Why iterator is not fetching the remaining objects?

Question

I am trying to understand the tree set . Why below code is only printing

a not b and c.

Below is the code:

Set<Person> tr = new TreeSet<Person>();

    tr.add(new Person("a",1));
        tr.add(new Person("c",7));
        tr.add(new Person("5",5));

        Iterator itr = tr.iterator();
        while(itr.hasNext())
        {

            Person person = (Person) itr.next();
            System.out.println(person.getName());
        }

Person Class

package com.set;

public class Person implements Comparable<Person>{

    private String name;

    private int age;


    public int getAge() {
        return age;
    }
    public void setAge(int age) {
        this.age = age;
    }
    public Person(String name , int age) {
        this.name= name;
        this.age = age;
    }
    public String getName() {
        return name;
    }

    public void setName(String name) {
        this.name = name;
    }

    @Override
    public int compareTo(Person o) {

            if(age > o.getAge() )
            {
                return 0;
            }else{
                return 1;
            }

    }


}

Answer 1

For sorting by age you need to take in account the both directions it can differ. Also, to keep compareTo() consistent with equals you should take in account the names too, if the ages are same.

@Override
public int compareTo(Person o) {
    int ret = age - o.getAge();
    if (ref == 0) {
        return name.compareTo(o.getName());
    }
    return ret;
}

@Override
public boolean equals(Object o) {
    if (o instanceof Person) {
        Person p = (Person) o;
        return p.getAge() == age && p.getName().equals(name);
    }
    return false;
}

Answer 2

This is a correct code. To use a TreeSet your Person class has to implement the Comparable interface (it will not compile otherwise).
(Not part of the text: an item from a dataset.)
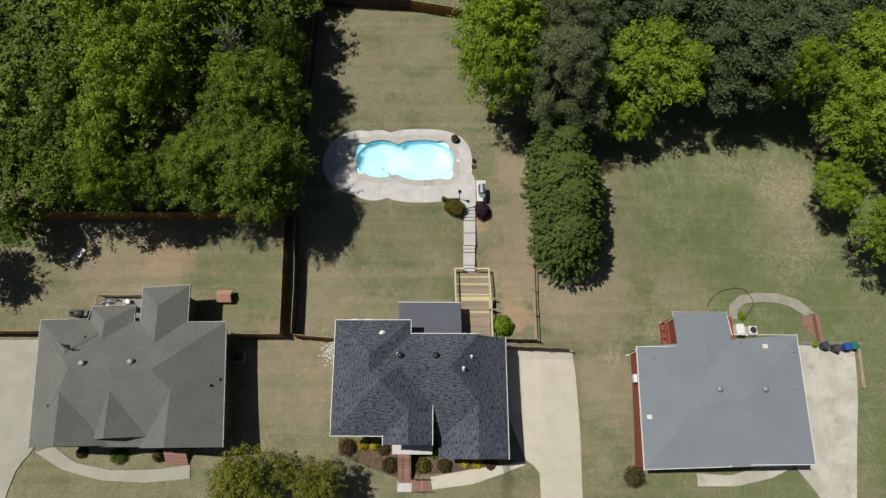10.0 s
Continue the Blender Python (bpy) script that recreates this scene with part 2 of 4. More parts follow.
def shingle_material(name, a, b, dark, scale=1.0, contrast=0.8):
    """Courses of shingles laid by the roof's own u (along the eave) and v (up the slope)."""
    n = Nodes(name, 0.9, 0.0, 0.2)
    uv = n.tree.nodes.new("ShaderNodeUVMap").outputs["UV"]
    br = n.tree.nodes.new("ShaderNodeTexBrick")
    br.inputs["Scale"].default_value = 1.0
    br.inputs["Brick Width"].default_value, br.inputs["Row Height"].default_value = 0.33, 0.145
    br.inputs["Mortar Size"].default_value, br.inputs["Bias"].default_value = 0.006, 0.0
    n.plug(uv, br.inputs["Vector"])
    n.plug((0.0, 0.0, 0.0), br.inputs["Color1"])
    n.plug((1.0, 1.0, 1.0), br.inputs["Color2"])
    n.plug((0.1, 0.1, 0.1), br.inputs["Mortar"])
    tabs = n.noise(1.0, 2.0, 0.5, (2.6 * scale, 8.6 * scale, 1), uv)
    c = n.mix(n.ramp(n.noise(0.35, 4.0, 0.6), 0.35, 0.65), a, b)
    c = n.mix(n.math("MULTIPLY", n.ramp(tabs, 0.5, 0.62), contrast), c, dark)
    bw = n.tree.nodes.new("ShaderNodeRGBToBW")
    n.plug(br.outputs["Color"], bw.inputs[0])
    c = n.mix(n.math("MULTIPLY", n.math("SUBTRACT", 1.0, bw.outputs[0]), 0.3), c, dark)
    n.colour(c).bump(n.math("ADD", bw.outputs[0], n.noise(60.0, 2.0)), 0.35, 0.01)
    return n.mat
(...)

If your code is not printing all the elements, it means, that you have implemented the compareTo method in a way, that all there Person objects are treated as one, so

 (new Person("a",1)).compareTo(new Person("c",7)) == 0
 (new Person("a",1)).compareTo(new Person("5",5)) == 0

if for example, you would like Person to be identified by their name (String object), this could be written as

public class Person implements Comparable<Person>{
    String name;
    int age;
    private Person(String name, int age) {
        this.name=name;
        this.age=age;
    }

    private String getName() {
        return name;
    }

    @Override
    public int compareTo(Person o) {
        return name.compareTo(o.name);
    }
}

which prints out

5
a
c

if you would like whole data pair to be used as an identifier, then it would be more reasonable to use HashSet (as it requires only to define when objects are equal, while TreeSet as an ordered data structure requires some kind of ordering, that you declare with compareTo method.

Answer 3

The problem is with your compareTo method:

@Override
public int compareTo(Person o) {

        if(age > o.getAge() )
        {
            return 0;
        }else{
            return 1;
        }

}

TreeSet uses compareTo() used to decide the equality of objects. And your implementation of compareTo will return 0 in all the cases when the new object age is greater than the existing element.

Answer 4

Return 0 from your compareTo() only if age of both objects is equal

@Override

public int compareTo(Person o) {

    if(age == o.getAge() )
    {
        return 0;
    }else{
        return 1;
    }

}

Answer 5

Problem is with your comapreTo method ,modify like this

@Override
public int compareTo(Person o) {

    if(age == o.getAge() )
    {
        return 0;
    }else if(age>o.getAge(){
        return 1;
    }else{
        return -1;
    }
}

according to java docs

comapreTo() method Compares this object with the specified object for order. Returns a negative integer, zero, or a positive integer as this object is less than, equal to, or greater than the specified object.